We have always said that with the Tories getting increasingly trigger happy, bringing more and more people into their line of fire as they attacked welfare, so attitudes would change. The latest British Social Attitudes survey suggests this has started to happen. The rigours and hypocrisy of austerity have encouraged people to support an increase in tax and spend, with the percentage supporting more spending overtaking supporters of the status quo for the first time since the financial crash in 2007-8. And when it comes to benefits, the percentage of people who agree with the statement that ‘Many people who get social security don’t really deserve any help’ fell between 2014 and 2016 from 32% to 21%. There was a similarly big drop – from 35% to 22% – in the percentage of people who thought that ‘Most people on the dole are fiddling in one way or another’. Both figures are record lows.
Unsympathetic public attitudes have been used by the UK Government as arguments to support their unsympathetic policies, but these attitudes don’t just happen. They are very deliberately cultivated by government propaganda. The latest survey shows that people have begun to see past all that ‘strivers and scroungers’ rhetoric and become more aware of what is really going on. And this was done before the major political shifts produced by the movement around Corbyn in the recent general election.

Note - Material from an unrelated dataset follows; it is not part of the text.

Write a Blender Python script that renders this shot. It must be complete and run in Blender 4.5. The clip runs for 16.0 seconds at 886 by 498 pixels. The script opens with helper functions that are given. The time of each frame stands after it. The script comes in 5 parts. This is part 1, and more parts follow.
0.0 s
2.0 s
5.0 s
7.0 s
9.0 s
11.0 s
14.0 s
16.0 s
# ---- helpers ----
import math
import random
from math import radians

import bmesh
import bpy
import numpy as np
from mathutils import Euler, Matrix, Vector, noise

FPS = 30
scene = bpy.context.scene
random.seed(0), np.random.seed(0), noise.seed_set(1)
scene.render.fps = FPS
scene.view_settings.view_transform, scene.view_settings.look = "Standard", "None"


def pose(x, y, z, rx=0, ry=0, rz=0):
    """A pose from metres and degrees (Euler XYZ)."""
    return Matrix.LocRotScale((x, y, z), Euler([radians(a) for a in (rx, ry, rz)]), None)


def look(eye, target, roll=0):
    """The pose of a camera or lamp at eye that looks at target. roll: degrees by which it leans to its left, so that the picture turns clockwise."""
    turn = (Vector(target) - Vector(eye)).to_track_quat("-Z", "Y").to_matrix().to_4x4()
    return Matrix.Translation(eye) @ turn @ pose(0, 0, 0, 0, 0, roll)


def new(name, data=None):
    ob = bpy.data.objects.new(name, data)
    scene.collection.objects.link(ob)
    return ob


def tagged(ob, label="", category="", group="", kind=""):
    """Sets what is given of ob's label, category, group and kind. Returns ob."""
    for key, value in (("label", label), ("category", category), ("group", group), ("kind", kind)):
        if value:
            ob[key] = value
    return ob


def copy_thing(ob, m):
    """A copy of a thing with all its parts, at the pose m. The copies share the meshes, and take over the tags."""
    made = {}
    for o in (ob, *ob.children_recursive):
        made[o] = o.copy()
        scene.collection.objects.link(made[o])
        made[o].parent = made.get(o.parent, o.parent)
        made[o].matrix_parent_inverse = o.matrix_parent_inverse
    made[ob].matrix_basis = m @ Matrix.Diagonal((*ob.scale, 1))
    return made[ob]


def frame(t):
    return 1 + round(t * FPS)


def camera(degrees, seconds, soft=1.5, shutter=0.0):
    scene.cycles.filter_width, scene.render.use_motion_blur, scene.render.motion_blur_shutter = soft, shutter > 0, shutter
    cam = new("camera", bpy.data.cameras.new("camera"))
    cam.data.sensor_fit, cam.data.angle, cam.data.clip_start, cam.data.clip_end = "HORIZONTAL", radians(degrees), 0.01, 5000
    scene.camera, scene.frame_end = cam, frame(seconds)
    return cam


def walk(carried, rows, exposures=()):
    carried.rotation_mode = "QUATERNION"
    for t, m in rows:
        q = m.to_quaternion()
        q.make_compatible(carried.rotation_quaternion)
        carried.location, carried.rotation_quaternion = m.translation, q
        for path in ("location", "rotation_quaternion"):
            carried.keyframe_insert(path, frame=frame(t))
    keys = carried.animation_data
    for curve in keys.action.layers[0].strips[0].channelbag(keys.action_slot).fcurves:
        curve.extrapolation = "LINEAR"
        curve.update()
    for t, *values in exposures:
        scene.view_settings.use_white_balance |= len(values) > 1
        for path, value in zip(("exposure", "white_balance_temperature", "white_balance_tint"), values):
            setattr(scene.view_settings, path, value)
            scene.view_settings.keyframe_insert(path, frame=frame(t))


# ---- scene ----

Further confirmation of more sympathetic attitudes is provided by the debates on Social Security that have taken place at Holyrood. Although the Tories stick to defending UK Government policy, other MSPs show a good understanding of the realities of the benefit system, which they will have had ample opportunity to get familiar with through casework for their constituents. Indeed SNP and Labour MSPs appear to be competing to demonstrate their empathy. We can only hope that this positive competition encourages maximum use of Scotland’s limited devolved powers.